Reopened in 2007 and renamed the Palmer Course, the layout is now fairly wide open from the tee but significant contours have been molded into the fairways and green sites. With uneven lies throughout the course and few flat putts, no shot can now be taken for granted though the penalty for error is less severe than it was in the past. The addition of drought tolerant native vegetation and expansive new waste bunkers that double as environmentally friendly cart paths—in keeping with the resort’s eco-friendly new mantra—have added a rich new visual texture to the golf holes.
PGA National’s three other 18-hole courses—the short and sinewy Squire Course; the classic old-Florida Haig Course; and the pleasant if straightforward Estates Course, designed by Karl Litton in 1984 and purchased by the resort in 1988—remain popular spots for members and guests looking to taste the full panoply of what Southeast Florida golf can offer.
A New Age
Each of the resort’s 379 smart and corporately-tailored rooms have been remodeled as part of an all encompassing $65 million dollar effort to modernize the property and make it more “green” (which includes installing low-flow toilets, faucets and showerheads, instituting a resort-wide recycling program and using compact fluorescent lights throughout the property). The rooms are spacious with large bathrooms, seating areas and private balconies, and each has been upgraded with new flooring, hi-speed internet connections, new linens, mounted flat screen televisions and marble countertops.

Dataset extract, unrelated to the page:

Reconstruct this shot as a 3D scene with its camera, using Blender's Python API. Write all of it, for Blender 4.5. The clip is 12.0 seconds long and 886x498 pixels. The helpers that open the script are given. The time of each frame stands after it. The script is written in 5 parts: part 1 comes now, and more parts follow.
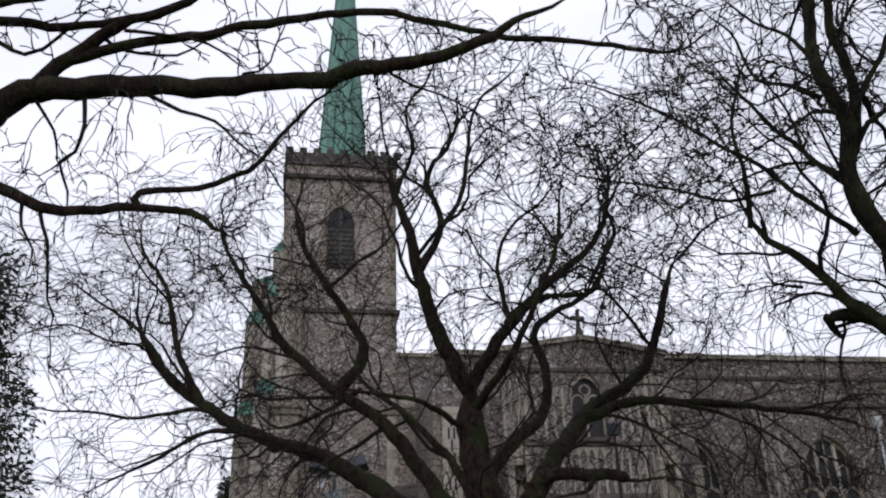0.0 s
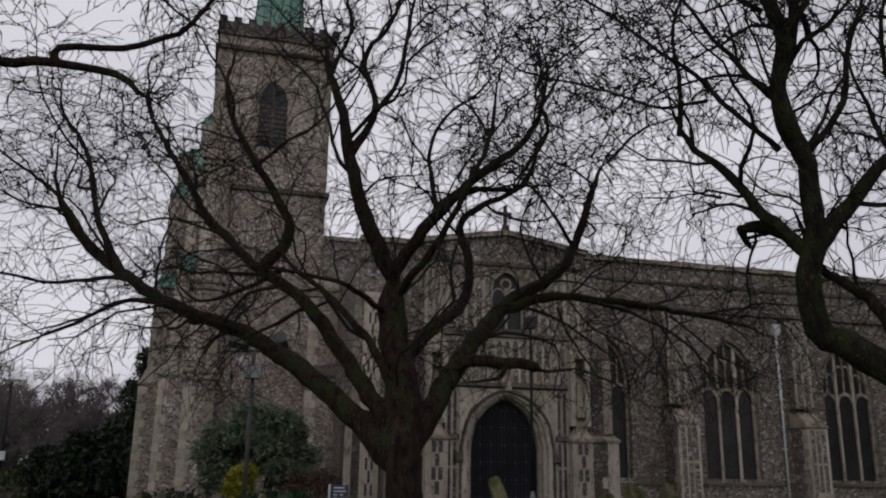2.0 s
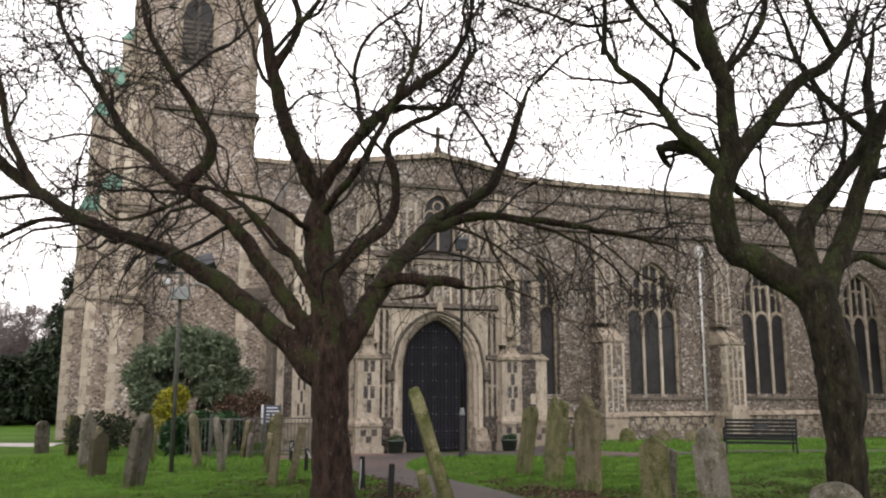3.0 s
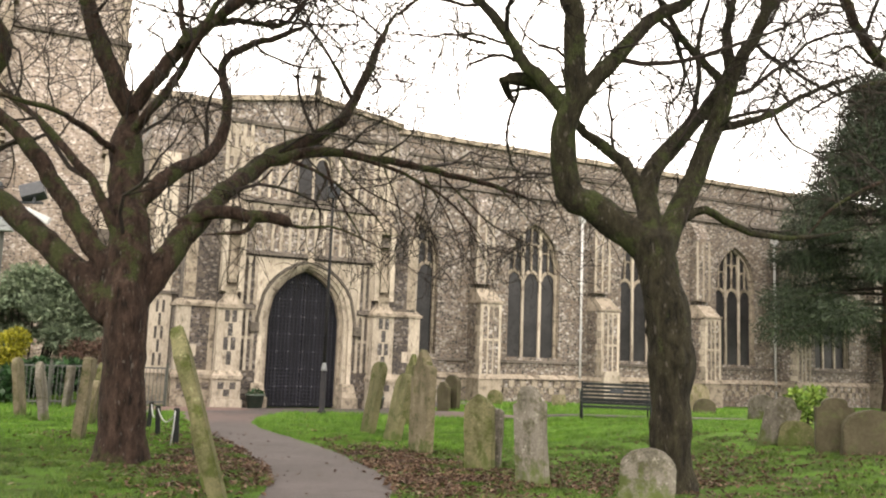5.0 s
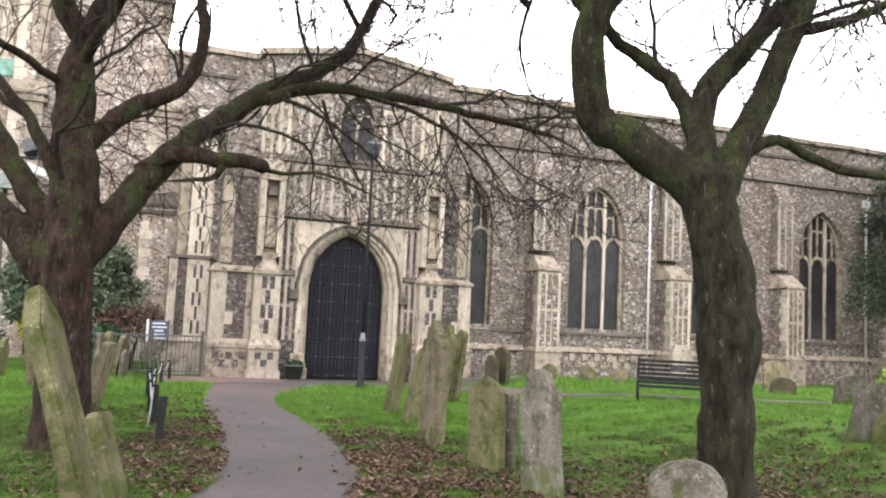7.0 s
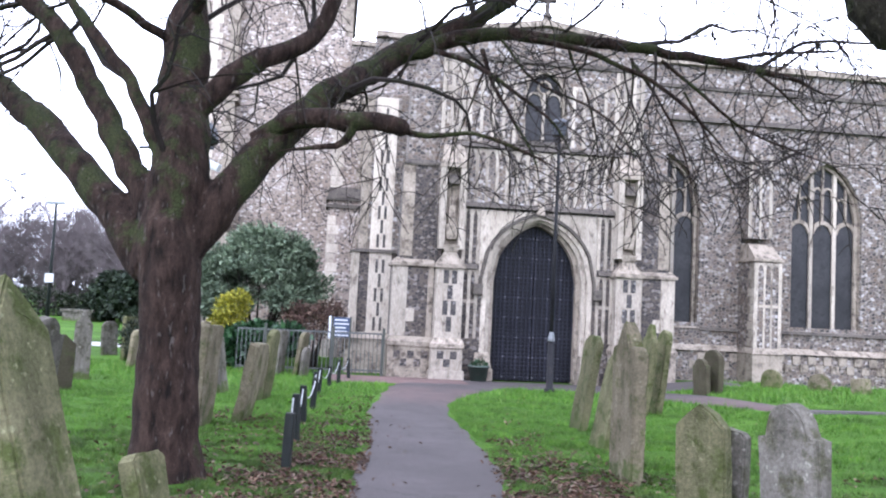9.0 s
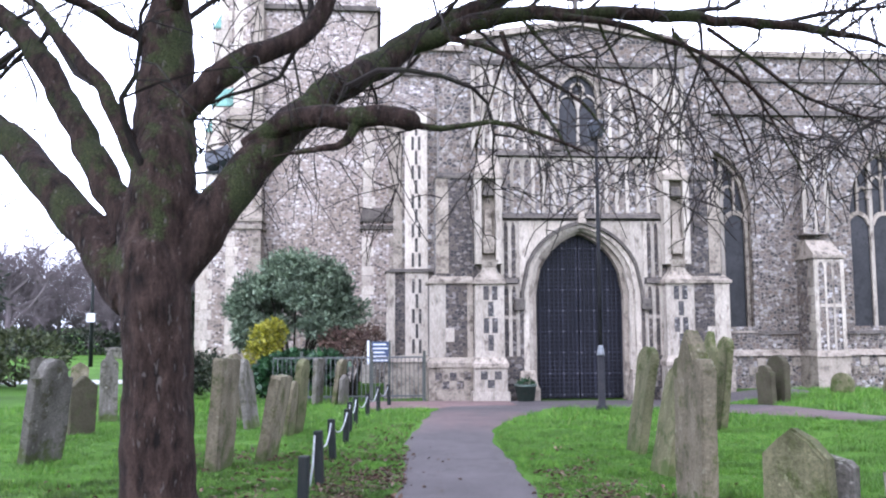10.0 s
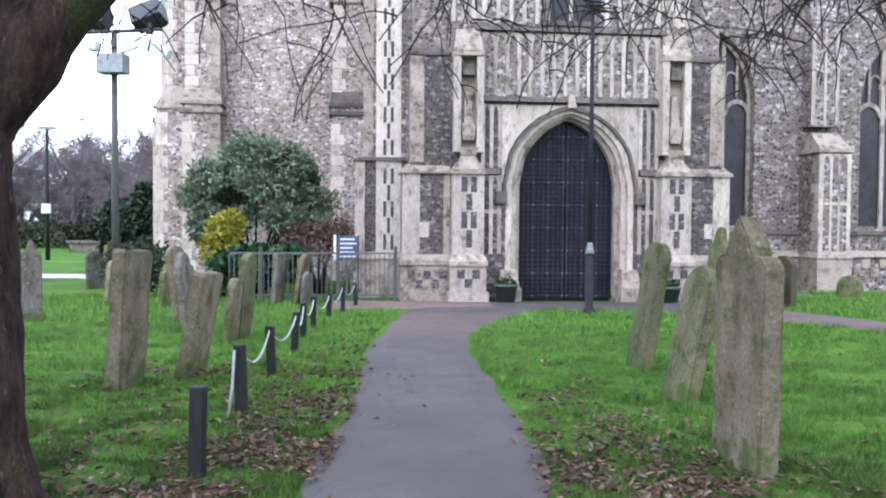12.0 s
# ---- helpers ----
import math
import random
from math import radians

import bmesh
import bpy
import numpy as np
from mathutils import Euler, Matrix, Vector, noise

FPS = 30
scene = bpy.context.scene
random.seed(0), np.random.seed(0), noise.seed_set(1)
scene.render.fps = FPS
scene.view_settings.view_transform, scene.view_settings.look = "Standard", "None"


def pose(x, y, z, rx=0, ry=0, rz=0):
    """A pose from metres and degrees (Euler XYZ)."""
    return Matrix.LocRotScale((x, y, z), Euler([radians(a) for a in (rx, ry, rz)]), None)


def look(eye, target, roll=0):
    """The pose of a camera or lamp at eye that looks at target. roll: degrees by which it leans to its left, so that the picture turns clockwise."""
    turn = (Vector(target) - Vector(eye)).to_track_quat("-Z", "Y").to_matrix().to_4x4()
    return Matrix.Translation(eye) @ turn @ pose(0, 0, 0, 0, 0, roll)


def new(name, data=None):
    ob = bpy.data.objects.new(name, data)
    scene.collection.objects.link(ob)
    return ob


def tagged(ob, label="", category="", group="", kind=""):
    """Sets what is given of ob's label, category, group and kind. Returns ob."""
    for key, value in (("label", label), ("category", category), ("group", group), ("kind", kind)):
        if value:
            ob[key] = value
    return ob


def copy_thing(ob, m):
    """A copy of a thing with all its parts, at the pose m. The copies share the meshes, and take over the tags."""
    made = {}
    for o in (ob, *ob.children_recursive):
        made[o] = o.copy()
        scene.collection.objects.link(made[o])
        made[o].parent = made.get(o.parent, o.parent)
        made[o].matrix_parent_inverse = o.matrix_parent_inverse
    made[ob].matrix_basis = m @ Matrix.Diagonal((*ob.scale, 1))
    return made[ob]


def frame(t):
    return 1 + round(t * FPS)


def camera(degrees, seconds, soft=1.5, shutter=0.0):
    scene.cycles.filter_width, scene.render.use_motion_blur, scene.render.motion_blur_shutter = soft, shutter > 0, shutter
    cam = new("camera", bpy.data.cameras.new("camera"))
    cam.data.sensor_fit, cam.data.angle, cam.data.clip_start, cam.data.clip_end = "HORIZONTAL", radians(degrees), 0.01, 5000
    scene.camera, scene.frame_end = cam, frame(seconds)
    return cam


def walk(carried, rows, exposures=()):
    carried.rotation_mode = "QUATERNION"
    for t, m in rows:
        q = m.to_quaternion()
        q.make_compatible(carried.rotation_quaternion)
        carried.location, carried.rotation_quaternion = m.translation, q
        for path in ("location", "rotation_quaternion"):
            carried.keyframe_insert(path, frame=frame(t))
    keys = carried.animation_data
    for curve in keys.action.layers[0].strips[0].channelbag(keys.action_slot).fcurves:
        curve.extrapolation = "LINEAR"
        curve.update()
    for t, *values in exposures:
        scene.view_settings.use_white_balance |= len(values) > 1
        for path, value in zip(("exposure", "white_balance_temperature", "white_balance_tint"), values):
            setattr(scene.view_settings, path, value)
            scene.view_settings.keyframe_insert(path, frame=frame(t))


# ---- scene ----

One of the most important transformations has taken place within the lobby and the hotel’s common areas, which open out through floor to ceiling glass walls to a stunning new art deco pool and a 5,000 square foot outdoor pavilion that overlooks the Champion’s 18th hole, a 26-acre lake beyond it, and the WAVE poolside bar.
At one end of the re-imagined marble-floored lobby is the iBAR, a posh open lounge with a four-sided bar made of stone, marble and dark wood. Beyond the iBar is Ironwood Grille with a sleek and modern interior décor that serves new American cuisine with an emphasis on fresh seafood, paired with a robust wine list cellared in full-length glass wine cases in the dining room. New chef Kenny Gilbert of Top Chef Season 7 fame, who came to PGA National from Telluride, Colorado, oversees culinary operations in Ironwood Grill and across the entire resort.